HARRISBURG -- By handing out hefty performance bonuses to House Democratic staffers last year, Majority Leader Bill DeWeese said he was just trying to attract and retain good workers and reward them for long days of legislative work.
The $1.9 million in bonuses given to House Democratic staffers last year had no relation, Mr. DeWeese has repeatedly insisted, to 2006 campaign work to elect Democratic legislators and enable the party to take control of the House for the first time since 1994.
But the 2006 bonuses, which were considerably more than the $435,000 handed out in the nonelection year of 2005, attracted criticism -- from staffers who didn't get a bonus, from citizen groups who questioned their real purpose and from the news media.
So, under fire from several directions, Mr. DeWeese, D-Waynesburg, in February temporarily suspended future bonuses. Now, he announced in an internal memo late last week to House Democrats and employees, he's ending the practice of paying bonuses.
Mr. DeWeese denied that bonuses were tied to 2006 political campaign work, which would be illegal. Attorney General Tom Corbett has, nonetheless, begun an investigation of the practice of bonuses, which were given by other legislative caucuses on a much smaller level than that of House Democrats.
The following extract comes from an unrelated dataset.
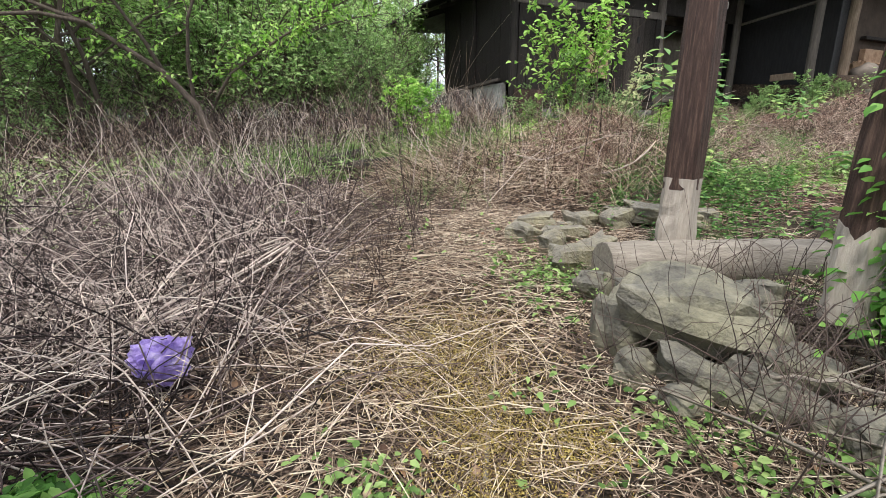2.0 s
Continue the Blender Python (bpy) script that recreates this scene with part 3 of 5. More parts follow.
def grey_pole(x, y, z0, z1, r):
    """A bare round pole behind the posts."""
    s = np.linspace(0, 1, 12)
    C = np.stack([0.06 * s + rng.normal(0, 0.006, 12), rng.normal(0, 0.006, 12), (z1 - z0) * s], 1)
    V, F = tubes(C[None], (r * (1.05 - 0.15 * s))[None], 12)
    ob = obj("pole", raw_mesh("pole", V, [F]), M_GREYPOLE)
    ob.location = (x, y, z0)
    tagged(ob, "bare pale grey wooden pole standing behind timber posts", "pole")


grey_pole(2.72, 3.05, 0.35, 4.0, 0.07)


def log_bm(length, r0, r1, seg=14, sides=14, rough=0.012, bend=0.03):
    bm = bmesh.new()
    rings = []
    for k in range(seg + 1):
        s = k / seg
        r = r0 + (r1 - r0) * s
        ring = []
        for j in range(sides):
            a = 2 * math.pi * j / sides
            rr = r * (1 + 0.1 * noise.noise(Vector((s * 3, math.cos(a), math.sin(a)))) + 0.07 * noise.noise(Vector((s * 11, 2 * math.cos(a), 2 * math.sin(a))))) + rng.normal(0, rough * 0.3)
            ring.append(bm.verts.new((s * length, rr * math.cos(a) + bend * math.sin(s * 3), rr * math.sin(a))))
        rings.append(ring)
    for a, b in zip(rings, rings[1:]):
        for j in range(sides):
            f = bm.faces.new((a[j], a[(j + 1) % sides], b[(j + 1) % sides], b[j]))
            f.smooth = True
    bm.faces.new(rings[0][::-1])
    bm.faces.new(rings[-1])
    return bm


def log(x, y, z, length, r, heading, tilt, material, label):
    ob = part("log", log_bm(length, r, r * 0.85), material, None)
    ob.matrix_basis = pose(x, y, z, 0, -tilt, heading)
    return tagged(ob, label, "log")


log(1.66, 3.88, 0.545, 1.5, 0.17, -6, 0, M_LOG, "thick bare grey log lying between two posts")


def rock(x, y, z, size, turn=(0, 0, 0), seed=0, flat=False, label="grey weathered field stone in dead grass", group="loose stones", mat=None):
    """A broken, faceted stone."""
    bm = bmesh.new()
    bmesh.ops.create_cube(bm, size=2)
    bmesh.ops.subdivide_edges(bm, edges=bm.edges[:], cuts=3, use_grid_fill=True)
    o = Vector((seed * 7.3, seed * 3.1, seed * 1.7))
    for w in bm.verts:
        p = w.co.copy()
        q = p.normalized() * 1.25
        c = p.lerp(q, 0.28 if flat else 0.58)
        c *= 0.82 + 0.34 * noise.noise(p * 0.8 + o) + 0.1 * noise.noise(p * 2.1 + o) + 0.05 * noise.cell(p * 1.5 + o)
        w.co = Vector((c.x * size[0] / 2, c.y * size[1] / 2, c.z * size[2] / 2))
    bmesh.ops.bevel(bm, geom=[e for e in bm.edges if len(e.link_faces) == 2 and e.calc_face_angle(0) > 0.5], offset=0.006, segments=1, affect="EDGES")
    ob = part("rock", bm, mat or M_ROCK, None)
    ob.matrix_basis = pose(x, y, z, *turn)
    return tagged(ob, label, "rock", group)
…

"The public views bonus programs for government employees with great skepticism," he said in the memo. "Rightly or wrongly, the awarding of performance bonuses to public employees is viewed as fiscally suspect and therefore threatens to undermine confidence in the [House Democratic] caucus."
Democrats barely regained control of the House in November by a 102-101 margin, so the loss of just one seat next year would throw control back to the GOP. Mr. DeWeese can thus ill afford to engage in practices that upset voters.
Mr. DeWeese said that giving bonuses for legislative work to employees who might also have worked in political campaigns "risks the perception that the bonuses were paid -- at least in part -- for campaign activity. This perception, although wrong, also threatens to undermine public confidence in the caucus."